Work instructions: Starting at the line that has "4. This part finishes the script." and stopping after the line that has "0.39), (-3.595, TY", reproduce the listing below exactly; omit everything else.

Provided material:
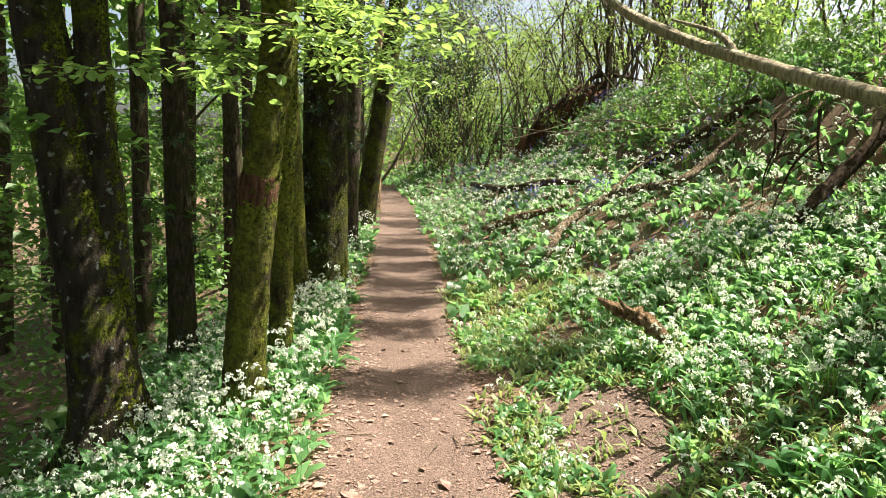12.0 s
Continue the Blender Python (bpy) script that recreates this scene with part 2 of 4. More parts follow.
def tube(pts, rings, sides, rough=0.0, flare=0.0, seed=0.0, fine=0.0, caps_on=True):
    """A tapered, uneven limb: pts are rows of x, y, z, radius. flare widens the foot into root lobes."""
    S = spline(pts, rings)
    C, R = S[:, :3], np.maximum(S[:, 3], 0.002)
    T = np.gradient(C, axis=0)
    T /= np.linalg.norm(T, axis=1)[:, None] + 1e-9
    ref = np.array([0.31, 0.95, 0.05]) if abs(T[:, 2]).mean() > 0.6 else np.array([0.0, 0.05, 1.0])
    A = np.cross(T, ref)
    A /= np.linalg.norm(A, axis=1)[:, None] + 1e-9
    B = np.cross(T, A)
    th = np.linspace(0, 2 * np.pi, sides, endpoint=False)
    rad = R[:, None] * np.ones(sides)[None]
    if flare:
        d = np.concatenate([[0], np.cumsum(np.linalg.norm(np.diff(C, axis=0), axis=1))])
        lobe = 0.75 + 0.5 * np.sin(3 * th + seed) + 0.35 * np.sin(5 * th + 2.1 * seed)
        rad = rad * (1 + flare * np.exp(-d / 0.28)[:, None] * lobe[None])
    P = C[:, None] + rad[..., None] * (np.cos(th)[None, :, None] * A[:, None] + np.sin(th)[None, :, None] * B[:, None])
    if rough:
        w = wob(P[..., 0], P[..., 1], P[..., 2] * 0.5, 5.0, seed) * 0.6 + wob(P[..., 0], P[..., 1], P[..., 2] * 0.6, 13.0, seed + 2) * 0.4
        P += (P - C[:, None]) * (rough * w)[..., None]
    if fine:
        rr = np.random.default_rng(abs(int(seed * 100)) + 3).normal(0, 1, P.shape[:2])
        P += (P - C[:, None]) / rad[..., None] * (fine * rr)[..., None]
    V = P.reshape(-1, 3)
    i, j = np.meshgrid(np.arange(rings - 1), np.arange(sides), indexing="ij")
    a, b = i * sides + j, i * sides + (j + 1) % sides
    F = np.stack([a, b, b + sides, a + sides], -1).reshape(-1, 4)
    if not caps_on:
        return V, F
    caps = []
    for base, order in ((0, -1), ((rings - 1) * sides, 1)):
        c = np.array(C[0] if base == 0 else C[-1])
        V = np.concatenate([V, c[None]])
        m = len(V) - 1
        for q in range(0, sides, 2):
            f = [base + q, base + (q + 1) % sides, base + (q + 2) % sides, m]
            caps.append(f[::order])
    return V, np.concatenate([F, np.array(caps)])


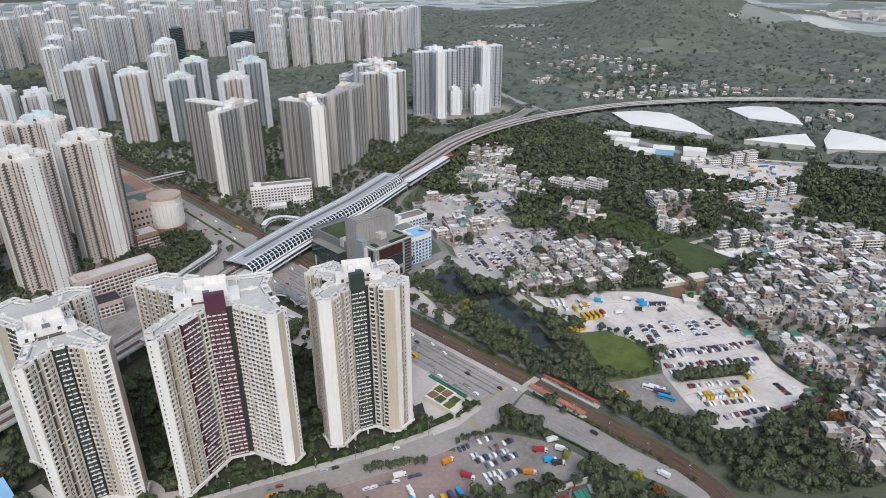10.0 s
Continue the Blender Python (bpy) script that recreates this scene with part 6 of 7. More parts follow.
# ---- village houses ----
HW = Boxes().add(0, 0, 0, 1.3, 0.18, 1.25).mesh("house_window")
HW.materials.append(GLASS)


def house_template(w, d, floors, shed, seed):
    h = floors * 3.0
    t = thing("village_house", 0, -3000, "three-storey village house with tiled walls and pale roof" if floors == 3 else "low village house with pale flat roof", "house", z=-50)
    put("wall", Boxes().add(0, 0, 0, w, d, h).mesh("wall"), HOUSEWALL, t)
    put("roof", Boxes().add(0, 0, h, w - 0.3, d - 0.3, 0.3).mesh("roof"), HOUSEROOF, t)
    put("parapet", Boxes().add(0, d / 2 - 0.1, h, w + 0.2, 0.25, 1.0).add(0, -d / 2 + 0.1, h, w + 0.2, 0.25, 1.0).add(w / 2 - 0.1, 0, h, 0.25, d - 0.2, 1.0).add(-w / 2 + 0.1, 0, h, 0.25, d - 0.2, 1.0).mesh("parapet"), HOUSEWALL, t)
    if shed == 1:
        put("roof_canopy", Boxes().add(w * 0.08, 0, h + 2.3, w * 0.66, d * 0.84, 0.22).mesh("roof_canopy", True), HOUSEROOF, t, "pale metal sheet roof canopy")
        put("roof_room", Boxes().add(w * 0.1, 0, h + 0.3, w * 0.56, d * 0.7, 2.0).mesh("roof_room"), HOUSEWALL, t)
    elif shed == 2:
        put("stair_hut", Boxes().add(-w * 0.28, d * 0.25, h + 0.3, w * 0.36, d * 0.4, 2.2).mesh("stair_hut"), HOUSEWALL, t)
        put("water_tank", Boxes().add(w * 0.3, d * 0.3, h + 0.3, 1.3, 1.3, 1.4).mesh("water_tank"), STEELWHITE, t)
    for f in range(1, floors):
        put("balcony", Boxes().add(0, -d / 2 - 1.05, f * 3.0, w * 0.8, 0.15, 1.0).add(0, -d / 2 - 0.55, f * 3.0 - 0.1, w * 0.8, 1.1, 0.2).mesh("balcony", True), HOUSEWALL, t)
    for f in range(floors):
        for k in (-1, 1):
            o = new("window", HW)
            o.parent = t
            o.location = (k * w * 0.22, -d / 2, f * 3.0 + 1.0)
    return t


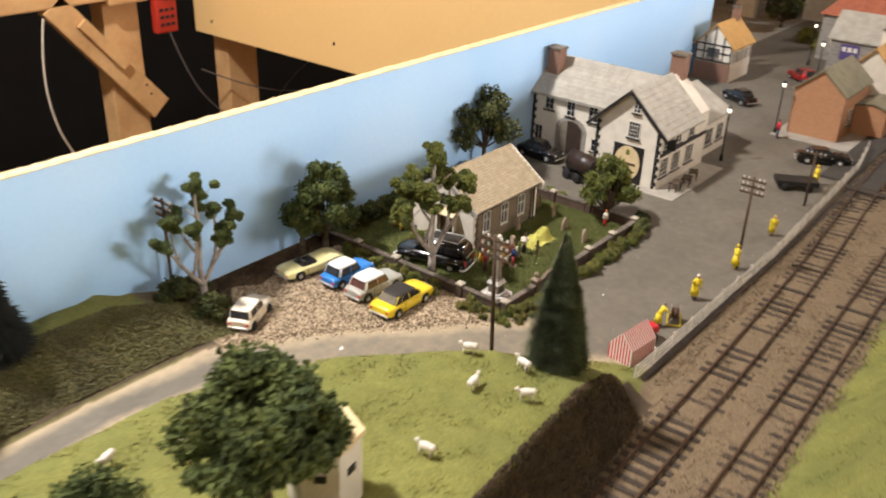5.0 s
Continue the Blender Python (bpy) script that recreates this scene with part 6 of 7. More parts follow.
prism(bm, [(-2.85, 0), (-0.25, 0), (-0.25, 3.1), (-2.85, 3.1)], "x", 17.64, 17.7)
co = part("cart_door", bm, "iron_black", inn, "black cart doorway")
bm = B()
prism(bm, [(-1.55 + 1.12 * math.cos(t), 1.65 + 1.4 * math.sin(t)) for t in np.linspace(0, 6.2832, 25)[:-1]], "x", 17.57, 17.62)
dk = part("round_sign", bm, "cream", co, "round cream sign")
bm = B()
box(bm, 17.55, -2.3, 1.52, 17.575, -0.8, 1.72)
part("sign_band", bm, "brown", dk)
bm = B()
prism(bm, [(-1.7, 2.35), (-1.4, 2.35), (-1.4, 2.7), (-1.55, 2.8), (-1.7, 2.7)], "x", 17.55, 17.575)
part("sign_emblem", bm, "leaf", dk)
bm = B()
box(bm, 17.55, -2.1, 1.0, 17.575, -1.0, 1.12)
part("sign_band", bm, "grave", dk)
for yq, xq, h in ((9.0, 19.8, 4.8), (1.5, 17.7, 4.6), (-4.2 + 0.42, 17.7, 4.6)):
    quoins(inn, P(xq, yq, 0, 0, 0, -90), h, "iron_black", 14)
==
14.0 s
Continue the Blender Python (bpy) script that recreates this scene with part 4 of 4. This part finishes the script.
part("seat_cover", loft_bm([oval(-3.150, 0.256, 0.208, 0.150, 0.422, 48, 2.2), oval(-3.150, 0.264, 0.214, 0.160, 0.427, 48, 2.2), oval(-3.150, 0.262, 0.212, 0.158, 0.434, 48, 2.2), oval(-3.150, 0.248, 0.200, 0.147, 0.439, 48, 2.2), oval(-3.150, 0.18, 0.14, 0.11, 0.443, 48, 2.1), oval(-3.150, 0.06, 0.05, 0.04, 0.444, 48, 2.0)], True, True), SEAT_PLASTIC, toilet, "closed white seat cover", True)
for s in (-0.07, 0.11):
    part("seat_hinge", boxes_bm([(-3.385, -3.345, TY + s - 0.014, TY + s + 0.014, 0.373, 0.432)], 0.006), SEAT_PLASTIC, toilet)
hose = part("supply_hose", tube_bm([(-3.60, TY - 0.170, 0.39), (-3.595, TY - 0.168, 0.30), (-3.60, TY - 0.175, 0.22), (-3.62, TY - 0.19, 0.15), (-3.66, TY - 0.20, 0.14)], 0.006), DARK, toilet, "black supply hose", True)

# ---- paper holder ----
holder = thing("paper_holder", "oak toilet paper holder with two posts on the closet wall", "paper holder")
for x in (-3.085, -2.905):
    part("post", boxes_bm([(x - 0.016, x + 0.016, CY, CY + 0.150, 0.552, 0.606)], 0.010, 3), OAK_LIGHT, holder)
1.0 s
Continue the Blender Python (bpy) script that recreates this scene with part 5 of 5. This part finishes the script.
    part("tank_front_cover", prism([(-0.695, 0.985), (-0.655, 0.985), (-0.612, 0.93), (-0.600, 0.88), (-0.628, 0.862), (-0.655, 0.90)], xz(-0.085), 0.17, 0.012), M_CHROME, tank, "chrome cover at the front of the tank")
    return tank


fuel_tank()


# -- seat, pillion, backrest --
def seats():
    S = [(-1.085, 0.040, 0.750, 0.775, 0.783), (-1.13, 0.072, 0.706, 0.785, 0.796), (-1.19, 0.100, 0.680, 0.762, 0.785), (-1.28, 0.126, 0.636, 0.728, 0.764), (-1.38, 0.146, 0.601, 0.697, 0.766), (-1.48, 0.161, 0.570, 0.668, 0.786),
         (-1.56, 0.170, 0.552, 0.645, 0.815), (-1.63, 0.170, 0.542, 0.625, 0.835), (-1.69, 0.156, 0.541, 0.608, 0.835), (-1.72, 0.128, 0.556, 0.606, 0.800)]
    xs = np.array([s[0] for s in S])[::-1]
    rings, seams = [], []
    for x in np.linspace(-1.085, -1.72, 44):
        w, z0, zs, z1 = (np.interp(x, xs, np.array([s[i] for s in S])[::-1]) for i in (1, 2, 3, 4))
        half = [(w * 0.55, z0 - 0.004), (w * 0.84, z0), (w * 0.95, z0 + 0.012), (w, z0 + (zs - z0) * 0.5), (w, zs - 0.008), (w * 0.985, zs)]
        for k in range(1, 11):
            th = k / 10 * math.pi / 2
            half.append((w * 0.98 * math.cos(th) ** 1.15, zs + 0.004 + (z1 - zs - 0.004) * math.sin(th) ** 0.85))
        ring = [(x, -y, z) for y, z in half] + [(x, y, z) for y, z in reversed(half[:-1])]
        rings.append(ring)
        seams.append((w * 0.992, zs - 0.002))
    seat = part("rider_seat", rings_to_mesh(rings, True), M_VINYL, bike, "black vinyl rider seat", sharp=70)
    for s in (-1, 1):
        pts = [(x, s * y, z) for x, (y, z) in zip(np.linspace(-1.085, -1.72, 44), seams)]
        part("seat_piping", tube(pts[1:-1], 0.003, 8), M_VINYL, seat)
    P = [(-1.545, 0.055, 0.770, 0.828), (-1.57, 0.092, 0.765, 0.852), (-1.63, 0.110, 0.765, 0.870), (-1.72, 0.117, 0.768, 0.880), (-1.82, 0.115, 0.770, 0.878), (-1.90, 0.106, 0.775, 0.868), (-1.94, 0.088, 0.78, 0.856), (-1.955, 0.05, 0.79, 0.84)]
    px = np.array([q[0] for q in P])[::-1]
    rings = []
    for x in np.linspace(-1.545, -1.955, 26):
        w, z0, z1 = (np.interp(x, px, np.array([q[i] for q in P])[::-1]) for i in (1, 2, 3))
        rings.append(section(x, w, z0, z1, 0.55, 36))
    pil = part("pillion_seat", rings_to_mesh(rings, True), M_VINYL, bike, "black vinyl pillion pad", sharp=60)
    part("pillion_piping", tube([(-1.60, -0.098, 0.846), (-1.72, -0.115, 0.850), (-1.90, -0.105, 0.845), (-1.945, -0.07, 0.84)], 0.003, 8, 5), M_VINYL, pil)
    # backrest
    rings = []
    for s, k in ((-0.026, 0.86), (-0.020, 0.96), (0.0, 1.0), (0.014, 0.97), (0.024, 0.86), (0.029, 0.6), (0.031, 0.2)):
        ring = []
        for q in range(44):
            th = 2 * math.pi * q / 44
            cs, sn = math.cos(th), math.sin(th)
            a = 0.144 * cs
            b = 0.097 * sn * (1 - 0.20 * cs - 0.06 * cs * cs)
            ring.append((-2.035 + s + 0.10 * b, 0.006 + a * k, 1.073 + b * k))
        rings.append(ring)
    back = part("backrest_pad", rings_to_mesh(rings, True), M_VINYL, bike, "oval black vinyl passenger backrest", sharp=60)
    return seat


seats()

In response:
Continue the Blender Python (bpy) script that recreates this scene with part 4 of 4. This part finishes the script.
part("seat_cover", loft_bm([oval(-3.150, 0.256, 0.208, 0.150, 0.422, 48, 2.2), oval(-3.150, 0.264, 0.214, 0.160, 0.427, 48, 2.2), oval(-3.150, 0.262, 0.212, 0.158, 0.434, 48, 2.2), oval(-3.150, 0.248, 0.200, 0.147, 0.439, 48, 2.2), oval(-3.150, 0.18, 0.14, 0.11, 0.443, 48, 2.1), oval(-3.150, 0.06, 0.05, 0.04, 0.444, 48, 2.0)], True, True), SEAT_PLASTIC, toilet, "closed white seat cover", True)
for s in (-0.07, 0.11):
    part("seat_hinge", boxes_bm([(-3.385, -3.345, TY + s - 0.014, TY + s + 0.014, 0.373, 0.432)], 0.006), SEAT_PLASTIC, toilet)
hose = part("supply_hose", tube_bm([(-3.60, TY - 0.170, 0.39), (-3.595, TY - 0.168, 0.30), (-3.60, TY - 0.175, 0.22), (-3.62, TY - 0.19, 0.15), (-3.66, TY - 0.20, 0.14)], 0.006), DARK, toilet, "black supply hose", True)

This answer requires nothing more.